The situation has changed little since then.
Another hazard in these neighborhoods is the rising level of criminal activity.
“If someone tried to rob a shop now, no police would step in to stop him, and there are countless robbery cases,” Odeh explains.
As an example of the slow response, drugs were openly sold near the entrance to the refugee camp starting in 2011, serving dealers and consumers from around the country. The head of the neighborhood committee complained to the police, even providing photographs and information, and testified at a Knesset committee about the situation. However, nothing was done about it until 2014 – and even after the police’s intervention, residents say, the drug trade continued, albeit less publicly.
Meanwhile, this reporter is told, it is unwise to walk in the neighborhoods’ streets and speak Hebrew, due to safety concerns.
A number of organizations are tackling the issue of these neighborhoods’ conditions – among them Ir Amim, which has a field researcher inside the neighborhoods; Bimkom – Planners for Planning Rights, a nonprofit that was “formed by a group of [urban] planners and architects in order to strengthen democracy and human rights in the field of planning,” according to its website; and the Jerusalem Institute for Israel Studies.
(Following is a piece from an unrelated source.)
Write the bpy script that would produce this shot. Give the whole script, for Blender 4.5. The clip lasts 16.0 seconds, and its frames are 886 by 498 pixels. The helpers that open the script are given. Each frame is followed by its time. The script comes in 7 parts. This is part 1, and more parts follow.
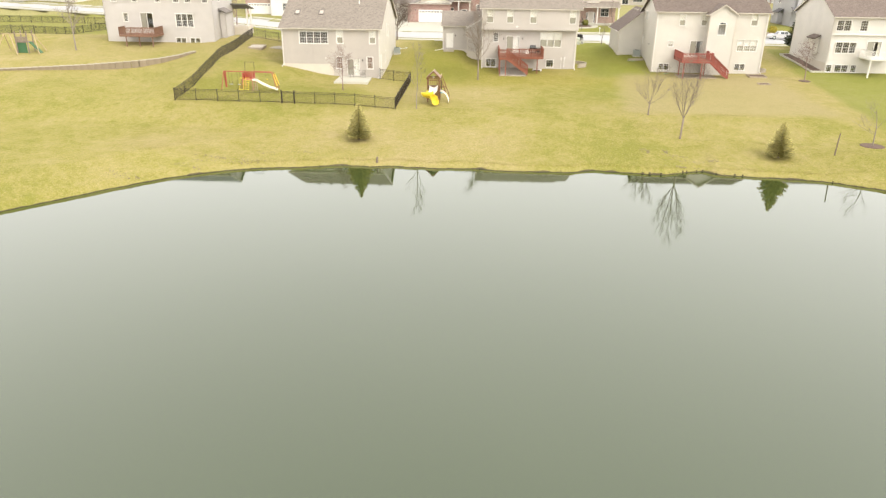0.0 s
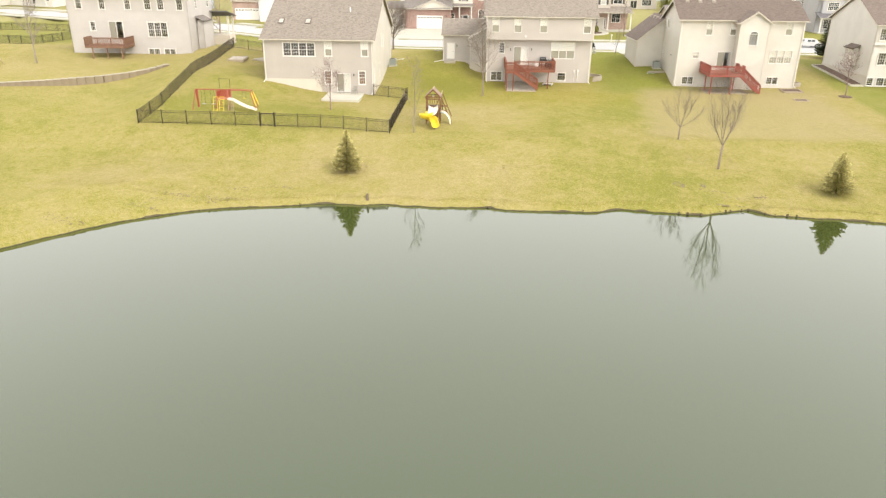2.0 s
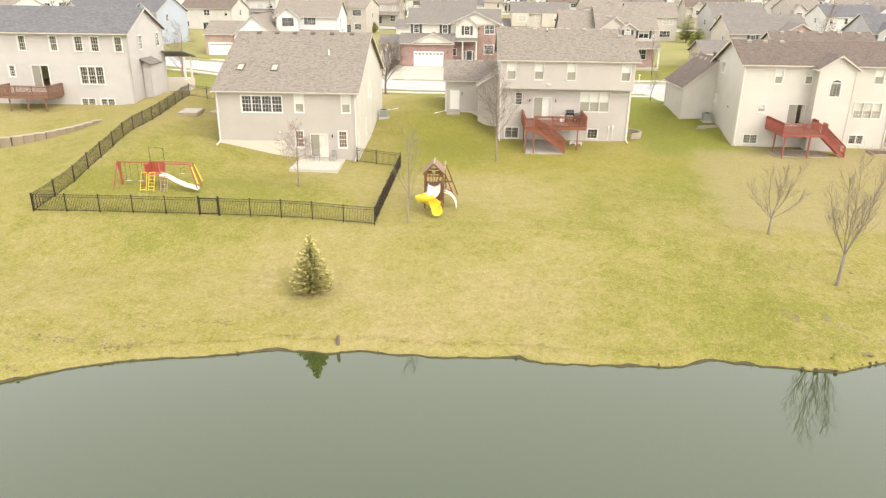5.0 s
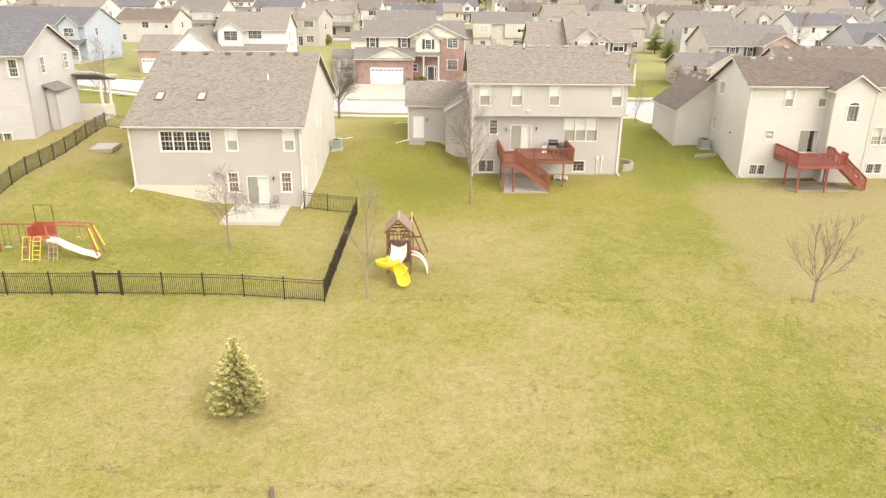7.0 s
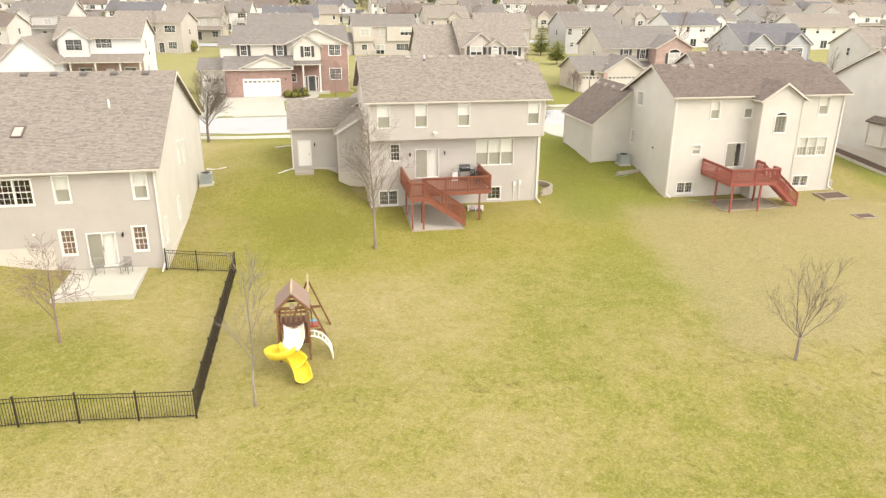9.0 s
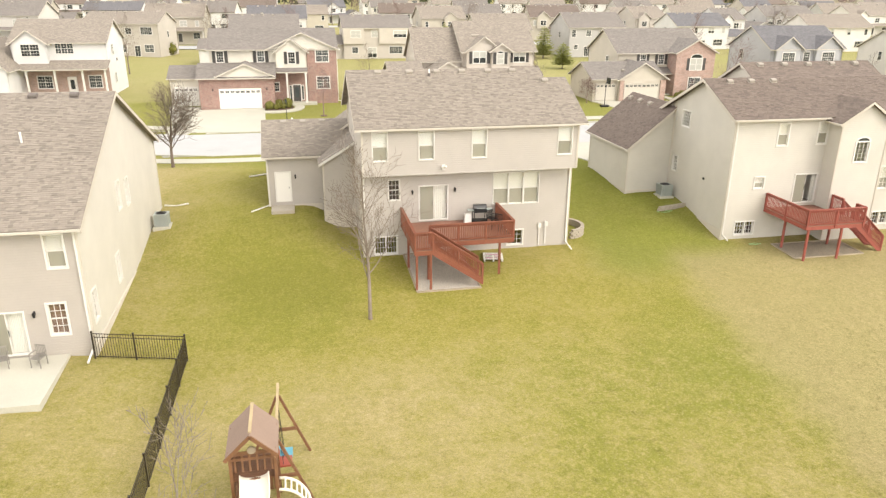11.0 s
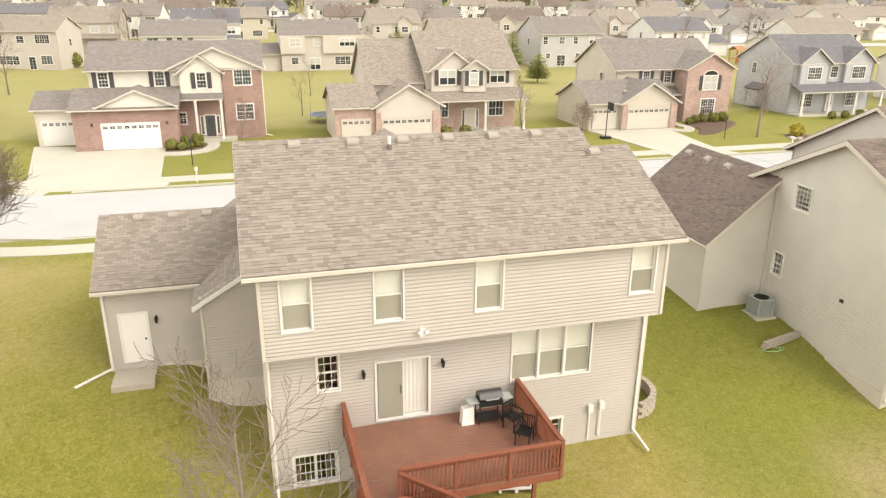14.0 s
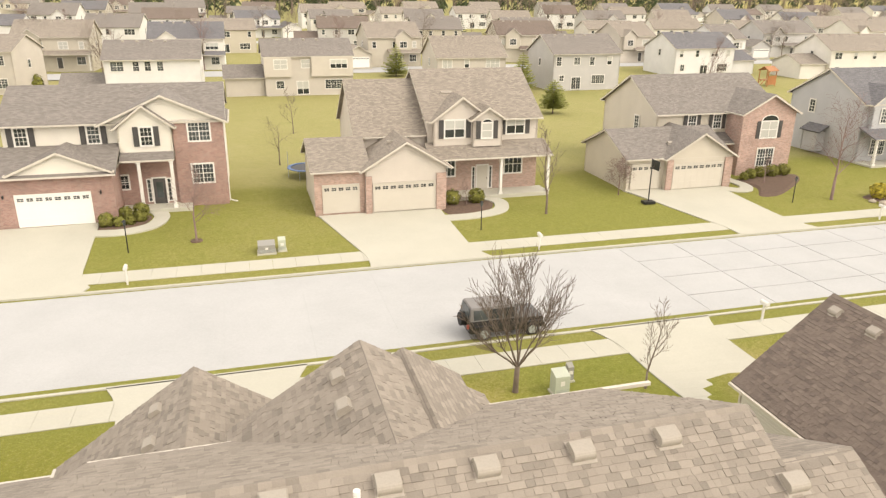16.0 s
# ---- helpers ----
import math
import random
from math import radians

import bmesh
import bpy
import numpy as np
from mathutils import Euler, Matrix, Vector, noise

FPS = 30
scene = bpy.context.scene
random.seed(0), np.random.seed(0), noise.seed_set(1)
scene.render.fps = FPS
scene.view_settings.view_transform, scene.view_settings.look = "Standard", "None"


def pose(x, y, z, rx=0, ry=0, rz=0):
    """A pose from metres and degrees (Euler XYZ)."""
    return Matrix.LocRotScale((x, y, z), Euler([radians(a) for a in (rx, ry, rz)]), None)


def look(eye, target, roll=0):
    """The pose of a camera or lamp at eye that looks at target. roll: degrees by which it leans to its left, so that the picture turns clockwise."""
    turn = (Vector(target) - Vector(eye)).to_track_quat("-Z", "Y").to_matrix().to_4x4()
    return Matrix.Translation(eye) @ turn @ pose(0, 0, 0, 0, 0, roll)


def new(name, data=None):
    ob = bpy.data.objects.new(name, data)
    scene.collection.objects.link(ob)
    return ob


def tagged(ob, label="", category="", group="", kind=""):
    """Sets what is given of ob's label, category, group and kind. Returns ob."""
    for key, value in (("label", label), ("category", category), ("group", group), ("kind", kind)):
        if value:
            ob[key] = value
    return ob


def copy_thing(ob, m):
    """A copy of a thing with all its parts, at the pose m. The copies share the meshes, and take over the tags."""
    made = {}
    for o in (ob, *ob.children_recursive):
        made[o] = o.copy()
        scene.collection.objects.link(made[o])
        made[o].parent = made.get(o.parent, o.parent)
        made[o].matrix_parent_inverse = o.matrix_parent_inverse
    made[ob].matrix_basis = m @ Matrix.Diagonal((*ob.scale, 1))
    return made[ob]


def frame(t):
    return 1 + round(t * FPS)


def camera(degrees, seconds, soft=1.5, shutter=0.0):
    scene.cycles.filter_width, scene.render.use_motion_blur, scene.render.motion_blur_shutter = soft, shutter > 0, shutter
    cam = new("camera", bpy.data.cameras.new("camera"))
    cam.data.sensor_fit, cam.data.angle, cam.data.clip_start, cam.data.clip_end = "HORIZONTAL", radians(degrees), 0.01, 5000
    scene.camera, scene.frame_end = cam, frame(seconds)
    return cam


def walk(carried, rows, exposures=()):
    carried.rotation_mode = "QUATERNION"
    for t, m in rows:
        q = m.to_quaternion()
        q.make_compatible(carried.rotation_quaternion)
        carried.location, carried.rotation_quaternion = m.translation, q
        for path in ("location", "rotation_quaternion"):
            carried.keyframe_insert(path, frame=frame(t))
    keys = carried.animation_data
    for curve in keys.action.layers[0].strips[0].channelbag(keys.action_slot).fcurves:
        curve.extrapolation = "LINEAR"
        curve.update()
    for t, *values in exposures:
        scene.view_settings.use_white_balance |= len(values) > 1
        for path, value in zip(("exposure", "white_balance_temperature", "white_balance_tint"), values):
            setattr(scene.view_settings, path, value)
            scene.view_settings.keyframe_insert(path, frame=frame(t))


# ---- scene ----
cam = camera(64.2, 16.0, soft=1.35)
METRES, EYE, TILT, LEAN, TURN = 100.0, 17.5, 0.0, 0.0, 2.1
ROWS = [
    (0.0, 0.0, 0.0, 0.0, 0.28, -22.48, -0.68),
    (0.5, -0.0007, 0.0214, 0.0005, 0.26, -22.46, -0.67),
    (1.0, -0.0014, 0.0462, 0.0007, 0.25, -22.43, -0.65),
    (1.5, -0.0017, 0.074, 0.0008, 0.25, -22.41, -0.62),
    (2.0, -0.0026, 0.1052, 0.001, 0.18, -22.38, -0.62),
    (2.5, -0.0031, 0.1386, 0.0019, 0.15, -22.21, -0.64),
    (3.0, -0.0038, 0.1725, 0.003, 0.11, -21.33, -0.68),
    (3.5, -0.0046, 0.2068, 0.0035, 0.06, -21.33, -0.69),
    (6.0, -0.0102, 0.3628, 0.0061, -0.02, -20.01, -0.61),
    (6.5, -0.0112, 0.3905, 0.0066, -3.01, -19.95, -0.56),
    (7.0, -0.0114, 0.4174, 0.0068, -3.36, -19.91, -0.5),
    (7.5, -0.0125, 0.442, 0.0074, -7.11, -19.87, -0.43),
    (8.0, -0.0135, 0.4669, 0.0081, -10.45, -19.84, -0.36),
    (8.5, -0.014, 0.4918, 0.0083, -13.02, -19.8, -0.32),
    (9.0, -0.0134, 0.5169, 0.0086, -13.05, -19.83, -0.32),
    (11.5, 0.0056, 0.657, 0.0088, -14.43, -19.89, -0.3),
    (12.0, 0.0118, 0.6906, 0.0085, -15.25, -19.87, -0.27),
    (12.5, 0.019, 0.7258, 0.0084, -15.23, -19.84, -0.29),
    (13.0, 0.027, 0.7625, 0.0089, -16.08, -19.85, -0.32),
    (13.5, 0.036, 0.7995, 0.0094, -17.31, -19.81, -0.37),
    (14.0, 0.0449, 0.837, 0.0102, -17.6, -19.79, -0.41),
    (14.5, 0.0548, 0.8743, 0.0123, -17.6, -19.78, -0.46),
    (15.0, 0.0654, 0.9116, 0.0163, -17.61, -19.8, -0.48),
    (15.5, 0.0762, 0.95, 0.0241, -17.62, -19.76, -0.57),
    (16.0, 0.0859, 0.9859, 0.0348, -17.65, -19.72, -0.57),
]
walk(cam, [(t, pose(0, 0, EYE, TILT, LEAN, TURN) @ pose(METRES * x, METRES * y, METRES * z, 90 + pitch, roll, yaw)) for t, x, y, z, yaw, pitch, roll in ROWS],
     exposures=[(0.0, 1.04, 6800, 12), (10.0, 1.02, 6860, 12), (14.6, 0.96, 7150, 12), (15.6, 0.85, 7250, 13), (16.0, 0.83, 7300, 13)])

# ---- light ----
SUN_EL, SUN_AZ = 45.0, 134.0          # a veiled sun to the right, over the pond
world = bpy.data.worlds.new("overcast_sky")
scene.world = world
world.use_nodes = True
_n, _l = world.node_tree.nodes, world.node_tree.links
_sky = _n.new("ShaderNodeTexSky")
_sky.sky_type, _sky.sun_disc = "NISHITA", False
_sky.sun_elevation, _sky.sun_rotation = radians(SUN_EL), radians(SUN_AZ)
_sky.dust_density, _sky.air_density = 4.0, 1.2
_hs = _n.new("ShaderNodeHueSaturation")
_hs.inputs["Saturation"].default_value = 0.25
_mixw = _n.new("ShaderNodeMix")
_mixw.data_type = "RGBA"
_mixw.inputs[0].default_value = 0.75
_ht = _n.new("ShaderNodeSeparateXYZ")
_l.new(_n.new("ShaderNodeTexCoord").outputs["Generated"], _ht.inputs[0])
_veil = _n.new("ShaderNodeValToRGB")      # a hazy veil, paler towards the horizon
_veil.color_ramp.elements[0].color, _veil.color_ramp.elements[1].color = (12.6, 12.6, 12.4, 1), (6.1, 6.1, 6.25, 1)
_veil.color_ramp.elements[1].position = 0.7
_l.new(_ht.outputs[2], _veil.inputs[0])
_l.new(_veil.outputs[0], _mixw.inputs[7])
_l.new(_sky.outputs[0], _hs.inputs["Color"])
_l.new(_hs.outputs[0], _mixw.inputs[6])
_l.new(_mixw.outputs[2], _n["Background"].inputs[0])
_n["Background"].inputs[1].default_value = 0.137
sun = new("sun", bpy.data.lights.new("sun", "SUN"))
sun.data.energy, sun.data.angle, sun.data.color = 1.05, radians(40), (1.0, 0.96, 0.88)
sun.matrix_world = look((0, 0, 0), (-math.sin(radians(SUN_AZ)) * math.cos(radians(SUN_EL)), -math.cos(radians(SUN_AZ)) * math.cos(radians(SUN_EL)), -math.sin(radians(SUN_EL))))


# ---- materials ----
MATS = {}


def nodes_of(name):
    m = bpy.data.materials.new(name)
    m.use_nodes = True
    t = m.node_tree
    return m, t.nodes, t.links, t.nodes["Principled BSDF"]


def noise_tex(n, l, scale, detail=4, rough=0.6, vec=None):
    t = n.new("ShaderNodeTexNoise")
    t.inputs["Scale"].default_value, t.inputs["Detail"].default_value, t.inputs["Roughness"].default_value = scale, detail, rough
    if vec:
        l.new(vec, t.inputs["Vector"])
    return t.outputs["Fac"]


def ramp(n, l, fac, stops):
    r = n.new("ShaderNodeValToRGB")
    e = r.color_ramp.elements
    while len(e) < len(stops):
        e.new(0.5)
    for i, (p, c) in enumerate(stops):
        e[i].position, e[i].color = p, (*c, 1)
    l.new(fac, r.inputs[0])
    return r.outputs[0]


def mix(n, l, fac, a, b, mode="MIX"):
    m = n.new("ShaderNodeMix")
    m.data_type, m.blend_type = "RGBA", mode
    for s, v in ((0, fac), (6, a), (7, b)):
        if isinstance(v, (int, float)):
            m.inputs[s].default_value = v
        elif isinstance(v, tuple):
            m.inputs[s].default_value = (*v, 1)
        else:
            l.new(v, m.inputs[s])
    return m.outputs[2]


def bump(n, l, b, height, strength=0.3, dist=0.01):
    k = n.new("ShaderNodeBump")
    k.inputs["Strength"].default_value, k.inputs["Distance"].default_value = strength, dist
    l.new(height, k.inputs["Height"])
    l.new(k.outputs[0], b.inputs["Normal"])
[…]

During a recent JIIS event, former Haaretz Arab affairs correspondent Danny Rubinstein warned that “one mild earthquake could cause the collapse of the buildings, a disaster whose scope we can’t even imagine.”
But despite the municipality’s recent plans to bridge the gap in infrastructure and development in the Arab sector, it seems that for the moment the neighborhoods beyond the security barrier remain a no-man’s-land that nobody dares to touch.
“I represent the residents at court in regard to human rights and civil rights,” says Odeh, who graduated from the Hebrew University of Jerusalem’s law school, “but I fear that nothing will really change. We don’t have any other choice than to live here, where the apartments are affordable. The authorities can find us easily for what we owe them – taxes – but apparently not for the services we are entitled to get like any other resident.”